Frequently Asked Questions

Is a paper cup forming machine the same as a paper cup machine?
In many buyer conversations, the terms overlap. A paper cup forming machine refers specifically to the equipment that forms paper cup fans and bottom paper into finished cup bodies.
Why does the same machine perform differently in different factories?
Material quality, operator skill, maintenance routine, cup specification, workshop condition, and packing workflow can all change real output and reject rate.
Should buyers choose the fastest machine available?
Not always. If orders, fan supply, inspection, and packing do not match the capacity, extra speed may increase pressure without improving delivered sales.
What is the first thing to check when reject rate rises?
Separate rejects by cause first. Check whether the problem comes from fan feeding, side sealing, bottom sealing, rim forming, material condition, or operator adjustment.
Can better paper cup fans improve forming stability?
Yes. Accurate fan shape, clean edges, suitable paper stiffness, and consistent coating can reduce feeding problems and sealing defects.
When should packing equipment be considered together with forming?

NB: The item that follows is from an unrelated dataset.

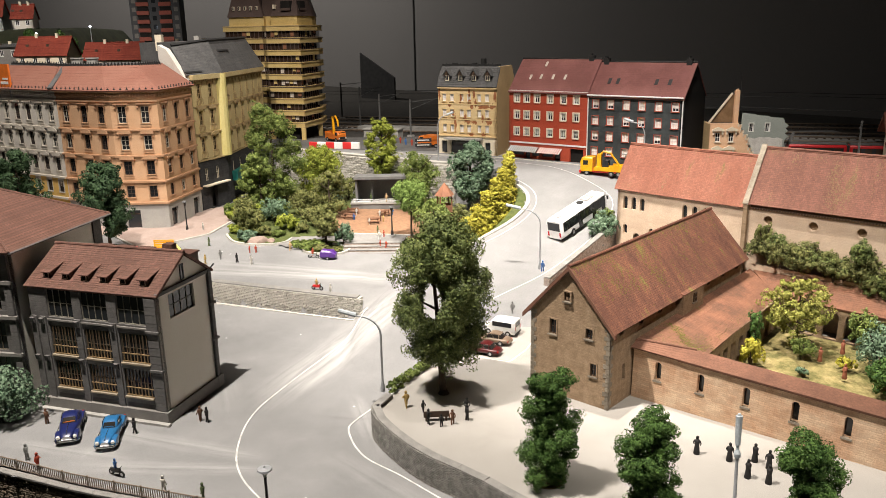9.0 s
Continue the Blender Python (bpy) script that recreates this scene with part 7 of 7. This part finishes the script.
def build_tow_truck():
    t = thing("tow_truck", -53.6, 144.6, 0.5, -38, "yellow and white flatbed lorry with a tilted bed", "truck")
    part("bed", Geo().extrude([(-6.4, 0.35), (1.0, 1.0), (1.0, 1.25), (-6.4, 0.55)], lambda p: (p[0], -1.2, p[1]), lambda p: (p[0], 1.2, p[1])), M_TRUCKYEL, t, "tilted yellow loading bed")
    part("chassis", Geo().box(-4.4, -0.6, 0.45, 1.4, 0.6, 0.62), M_DARKPAINT, t)
    rack = part("loading_rack", Geo().box(-1.9, -0.1, 0.0, 1.9, 0.08, 0.3).box(-1.9, -0.1, 2.2, 1.9, 0.08, 2.4).box(-1.9, -0.1, 0.3, -1.7, 0.08, 2.2).box(1.7, -0.1, 0.3, 1.9, 0.08, 2.2), M_TRUCKYEL, t, m=at(-1.1, 0.3, 1.02, 42))
    for i in range(4):
        part("slat", box_mesh("rack_slat", (-1.7, -0.05, 0, 1.7, 0.03, 0.36), M_TRUCKYEL), None, rack, m=at(0, 0, 0.36 + i * 0.46))
    part("cab", loft([(1.3, ring(1.1, 0.6, 2.9, 0.35)), (2.4, ring(1.15, 0.55, 3.0, 0.4)), (3.6, ring(1.1, 0.55, 2.4, 0.4)), (4.1, ring(0.95, 0.6, 1.7, 0.4))]), M_LEMON, t, smooth=True)
    part("windscreen", Geo().extrude([(3.3, 1.45), (4.2, 1.45), (3.74, 2.2), (3.3, 2.3)], lambda p: (p[0], -0.9, p[1]), lambda p: (p[0], 0.9, p[1])), M_GLASS, t)
    part("side_window", Geo().box(2.1, -1.19, 1.6, 3.0, 1.19, 2.4), M_GLASS, t)
    part("winch", Geo().box(0.9, -0.5, 1.2, 1.3, 0.5, 2.6), M_SCARLET, t)
    for x in (-3.2, 2.8):
        for s in (-1, 1):
            wheel(t, x, s * 1.0, 0.5, 0.3)


build_tow_truck()


def two_wheeler(name, x, y, z, rz, material, label, rider):
    s = thing(name, x, y, z, rz, label, "motorcycle")
    for px in (-0.75, 0.75):
        wheel(s, px, 0, 0.36, 0.13)
    part("frame", Geo().tube([(0.75, 0, 0.36), (0.55, 0, 1.05), (0.4, 0, 0.6), (-0.3, 0, 0.5), (-0.75, 0, 0.36)], 0.08, n=5), M_BLACKPAINT, s)
    part("fairing", loft([(-0.8, ring(0.14, 0.5, 0.85, 0.06)), (-0.1, ring(0.2, 0.45, 0.9, 0.06)), (0.5, ring(0.12, 0.5, 0.95, 0.05))]), material, s, smooth=True)
    part("handlebar", Geo().tube([(0.5, -0.35, 1.12), (0.58, 0, 1.05), (0.5, 0.35, 1.12)], 0.04, n=5), M_CHROME, s)
    if rider:
        doll(x - 0.1 * math.cos(radians(rz)), y - 0.1 * math.sin(radians(rz)), z + 0.42, 1.6, rider[0], rider[1])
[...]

Packing should be considered when formed cups accumulate faster than workers can count, bag, seal, and carton them. Otherwise, production speed may turn into a downstream bottleneck.
The Bottom Line

A paper cup forming machine should be evaluated by stable accepted output, not only by catalog speed. Material fit, mold accuracy, side and bottom sealing, operator routine, inspection discipline, and packing capacity all determine whether cups become saleable products.
For buyers, the safest equipment decision is to match the machine to real cup specifications, real material, realistic order volume, and a complete workflow from fan supply to packed cartons.
Before finalizing a forming machine plan, prepare cup drawings, fan specifications, bottom paper requirements, target output, packing method, and acceptance criteria. This makes the quotation more accurate and helps the factory reduce waste from the first stage of production.